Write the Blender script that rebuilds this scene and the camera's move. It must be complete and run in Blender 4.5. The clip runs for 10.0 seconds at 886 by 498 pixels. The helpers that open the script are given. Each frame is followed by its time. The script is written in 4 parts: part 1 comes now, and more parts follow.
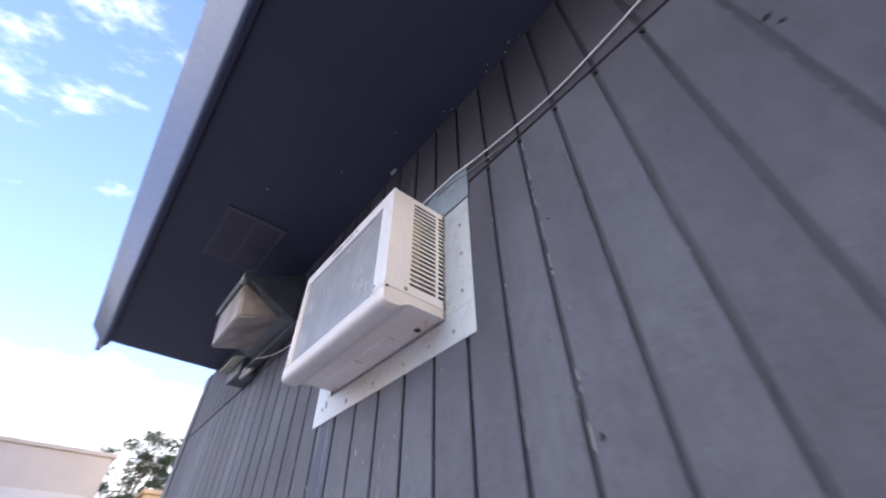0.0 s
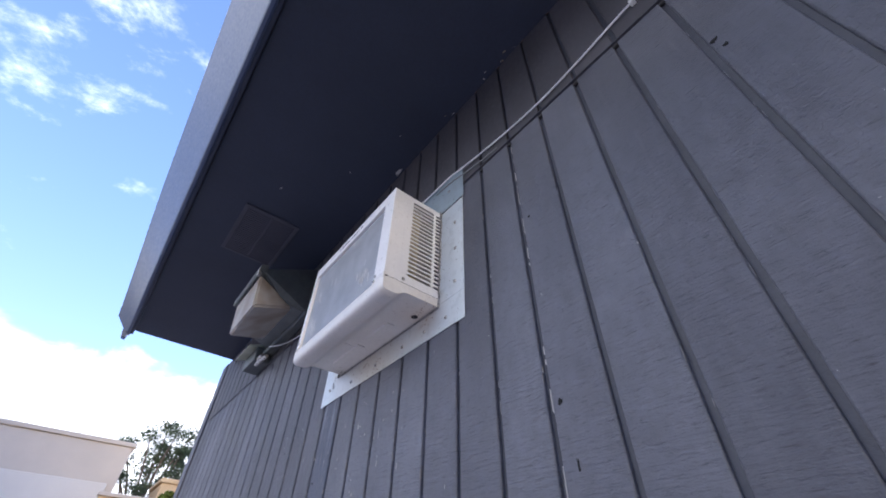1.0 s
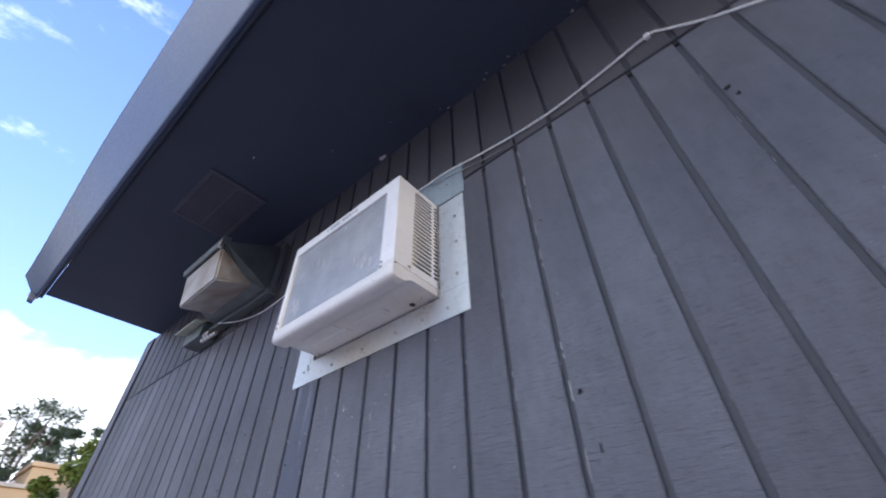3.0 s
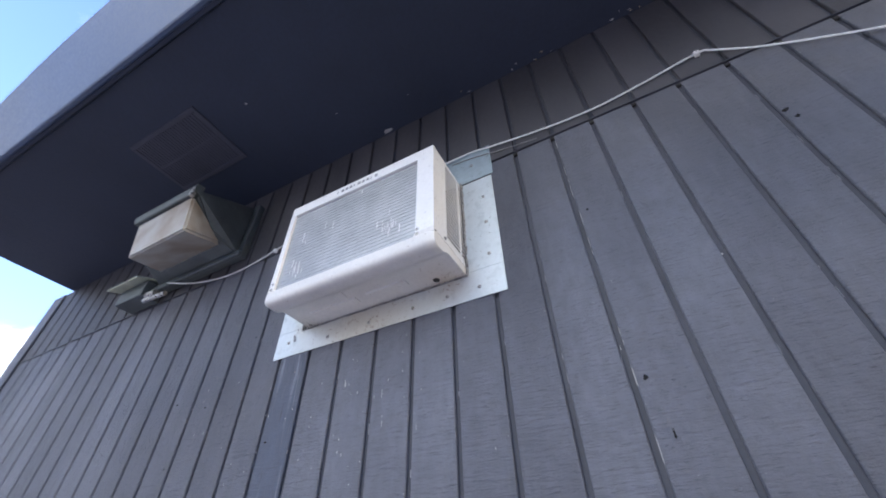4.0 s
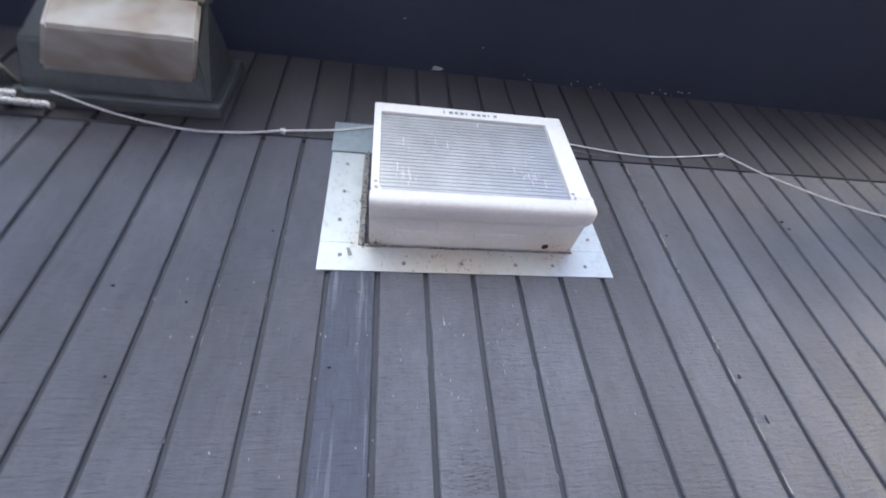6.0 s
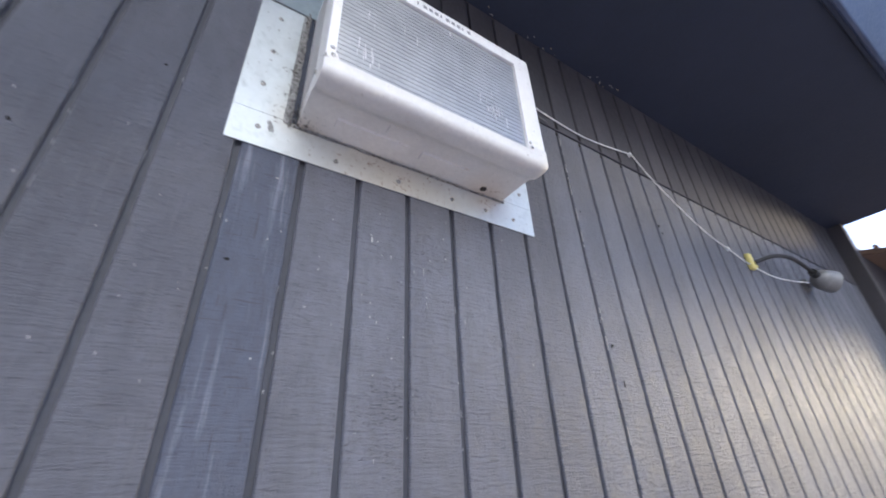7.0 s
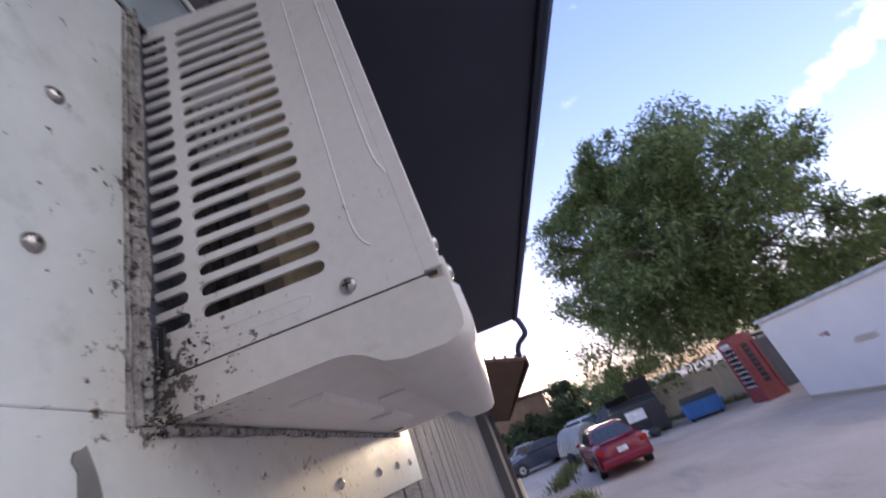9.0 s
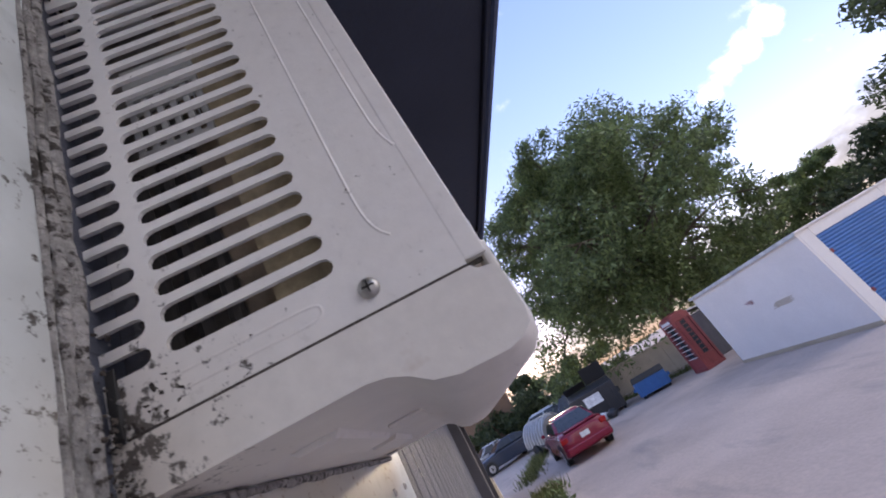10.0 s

##############################

PROMPT: Leaving out the pictures, repeat the data above exactly.

SOLUTION TO THIS EXERCISE:
Write the Blender script that rebuilds this scene and the camera's move. It must be complete and run in Blender 4.5. The clip runs for 10.0 seconds at 886 by 498 pixels. The helpers that open the script are given. Each frame is followed by its time. The script is written in 4 parts: part 1 comes now, and more parts follow.
0.0 s
1.0 s
3.0 s
4.0 s
6.0 s
7.0 s
9.0 s
10.0 s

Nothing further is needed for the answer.